Мы на время оставляем поиски пакета, я иду готовить суп.
Мать, пока я не вижу, норовит подлить или подбросить в суп что-нибудь «чтобы это что-нибудь не пропало».
Она прошла эвакуацию, послевоенный голод в Москве, и обеспеченная жизнь за спиной профессора мужа не изменила некоторых ее привычек. Мать также иногда сметает на ладонь (а потом в рот) крошки, оставшиеся на доске после резки хлеба. В платяном шкафу хранит банки консервов, отложенные на черный день.
Что-то в старости дошло до крайности – продукты она выбрасывает только той степени «несвежести», что реально представляют угрозу для жизни, все остальное старается пустить в ход.
Воспоминаниями о голодных временах она со мной почти не делилась – была, пожалуй, одна фраза: «Ты вот такие времена не застал, а твой старший брат (лет пять ему было) – ходил за мной и повторял: „Мам ну дай хоть сырой картошечки“, – а у меня никакой не было…»
С обедом справились, я помыл посуду и, убирая тарелки, опять нашел мешок с документами. Хотел убрать к себе, но передумал и решил отдать.
Господи, сколько радости!
Мама решает, что ей нужно идти в поликлинику. Поликлиника рядом в конце улицы Рылеева. Идем под ручку, долго, да и куда спешить. Заходим внутрь. Сколько раз водил сюда отца. В гардеробе отец всегда до глубокой старости сам раздевался, сам подавал пальто и неизменно протягивал гардеробщику мелочь. Последнее время, правда, путался: привычные советские двадцать копеек – сколько это стало после перестройки – рубль, два, десять? Впрочем, отец еще и видеть стал плохо, и я старался проследить, чтобы монета «на чай» не оказалось совсем мелкой, обидной для работника раздевалки. Впрочем, переживал я зря, персонал там был тактичный (в том возрасте, когда глубокая старость вызывает понимание и сострадание).

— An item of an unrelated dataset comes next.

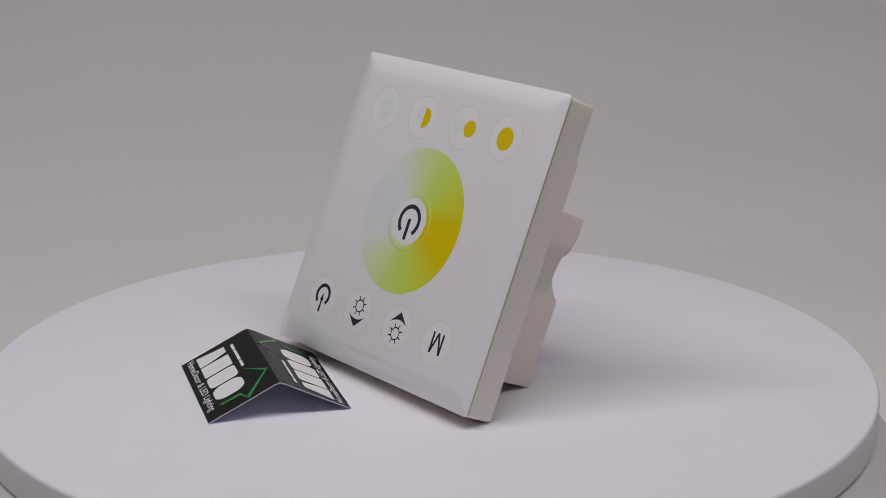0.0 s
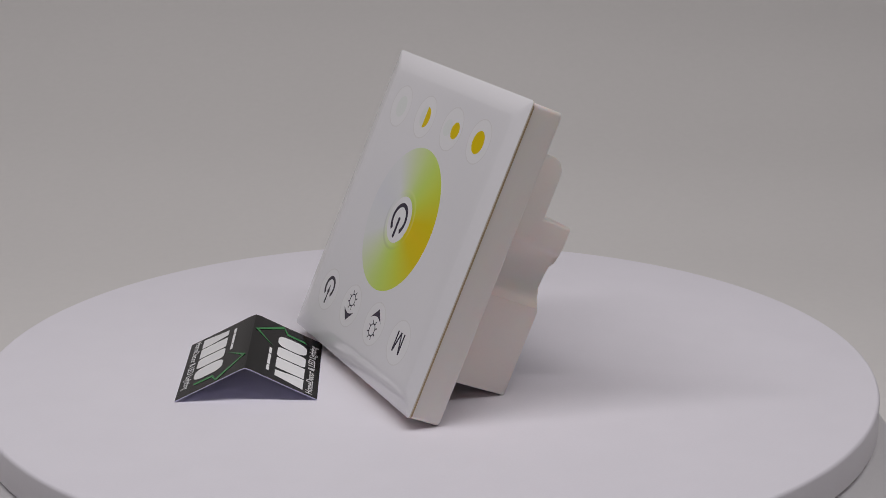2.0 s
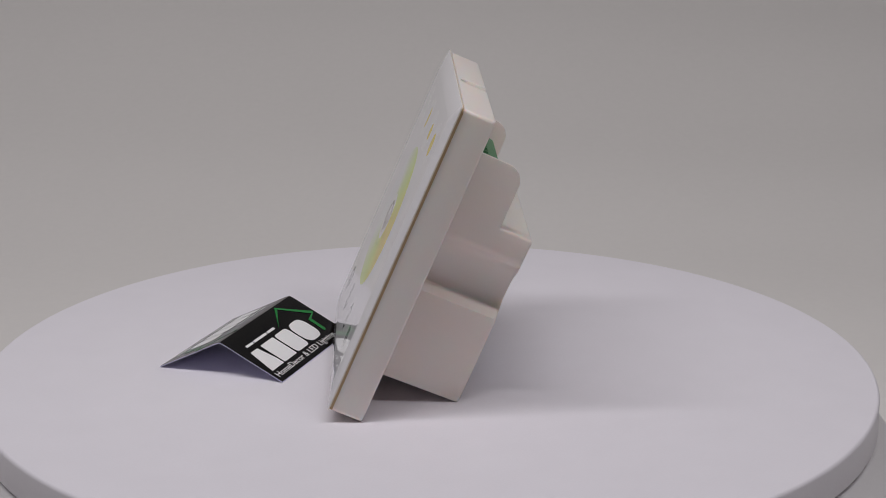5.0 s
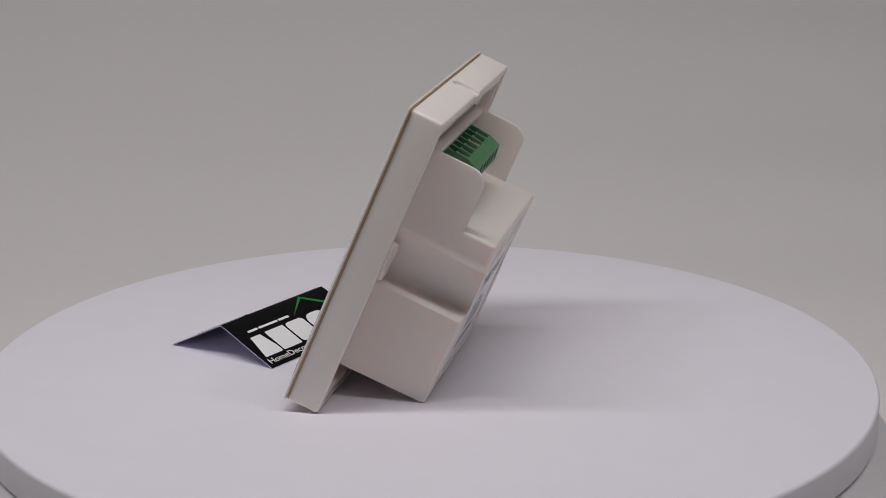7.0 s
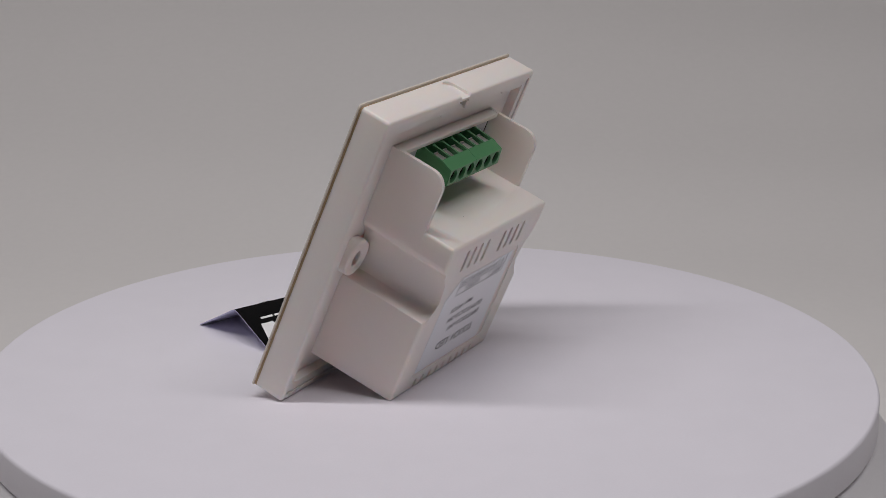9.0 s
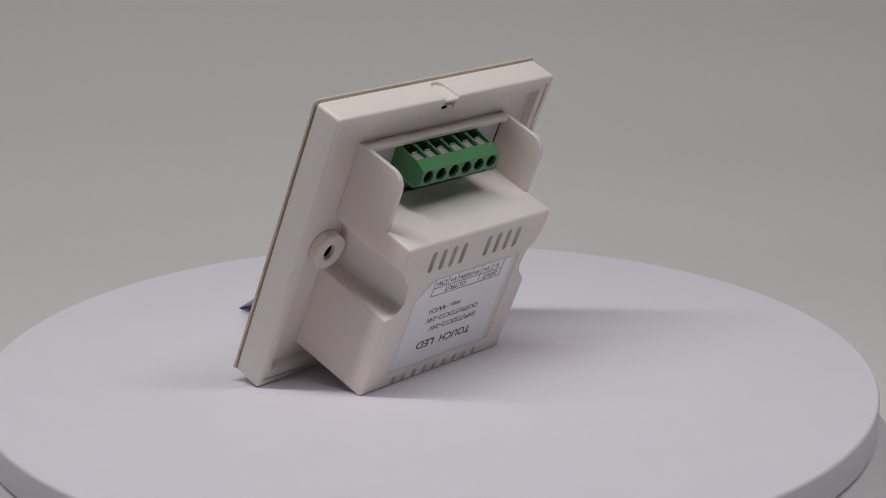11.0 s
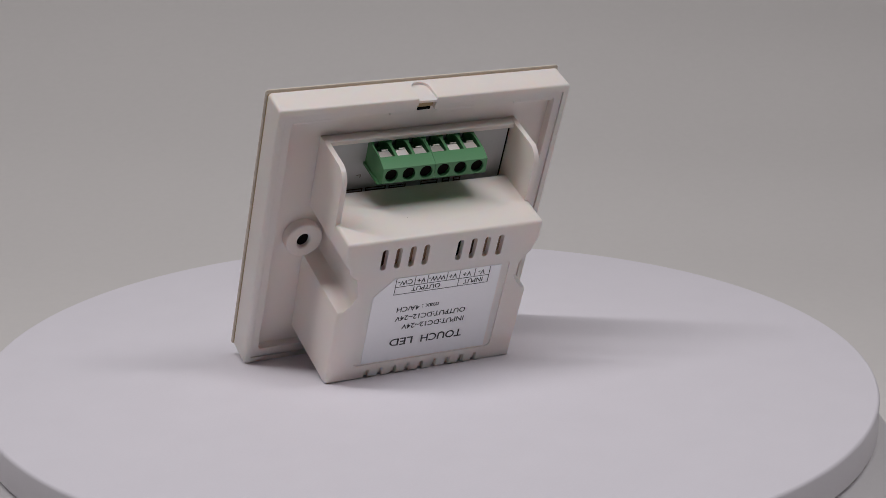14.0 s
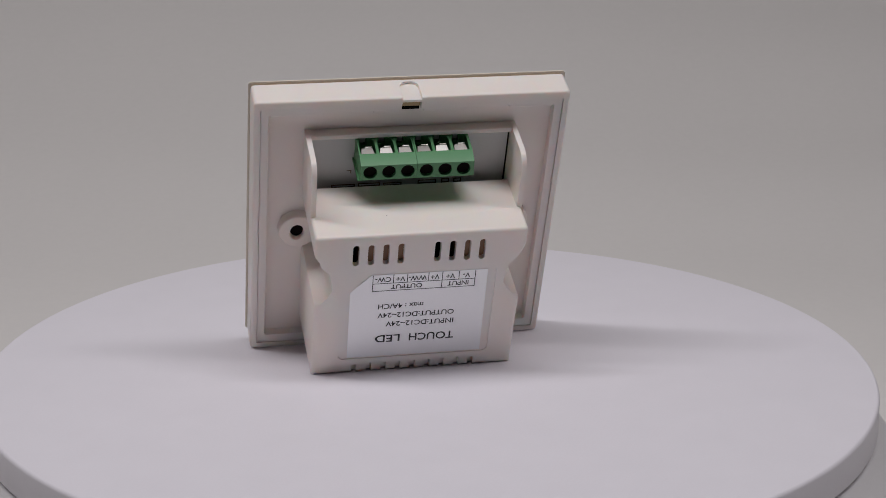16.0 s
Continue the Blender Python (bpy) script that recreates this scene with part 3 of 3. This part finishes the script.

У мамы привычки раздавать мелочь нет, я помогаю ей раздеться, а она тем временем идет читать плакат санпросвет бюллетеня. Я подхожу, читаем вместе, каждый про себя, потом берем медицинскую карточку, талон на прием, и, наконец, приходим в кабинет к терапевту.
Врача мама не знает.
Свой рассказ она начинает с истории про отца, достает мешок с документами, вынимает отцов партбилет, еще какие-то бумаги.
Врач прерывает ее, говорит:
– Все льготы исчезли вместе со смертью Вашего мужа. Вам все это ни к чему.
Врач думает, что мать хочет получить какие-то льготы по документам отца.
Мать этого не понимает. Ее обижает сам факт, что кто-то не хочет смотреть на документы мужа. Тем не менее она говорит:
– Ну, вы на карточку хотя бы посмотрите.
Врач смягчается, смотрит на фотографию. Возвращает бережно.
– Красивый был человек.
Выясняется, что, кроме того, что «мог бы еще пожить, а вот ушел», мама больше ни на что не жалуется, со здоровьем у нее, оказывается, пока всё слава богу.
Выходим из кабинета, садимся в коридоре отдохнуть перед дорогой.
Вспоминаю, как также сидели в детской поликлинике, перед тем как зайти в кабинет к Лидии Марковне. Мне три-четыре, но я уже шустрый. Встаю коленками на жесткий стул, хватаю вилку, которая болтается на шнуре, тяну ее в розетку, мать оглянуться не успела, а на стене уже загорелся деревянный короб с витражами-пленками, где светятся картинки – видно, как белочка идет к доктору на костылях лечить ножку. Хочется, чтобы мама почитала про белочку, но надо идти в кабинет к Лидии Марковне, которая недавно ходила к нам на дом делать мне уколы.
Мама говорит, что Лидия Марковна очень добрая, и хорошо бы ей нарисовать что-нибудь в подарок. Дома у меня уже слава художника. Вхожу в кабинет, держа в руках сложенный листок, там нарисована сама Лидия Марковна. В жизни она толстая, а на моем портрете длинная и тонкая. Идентифицировать ее можно разве что по шприцу в руке.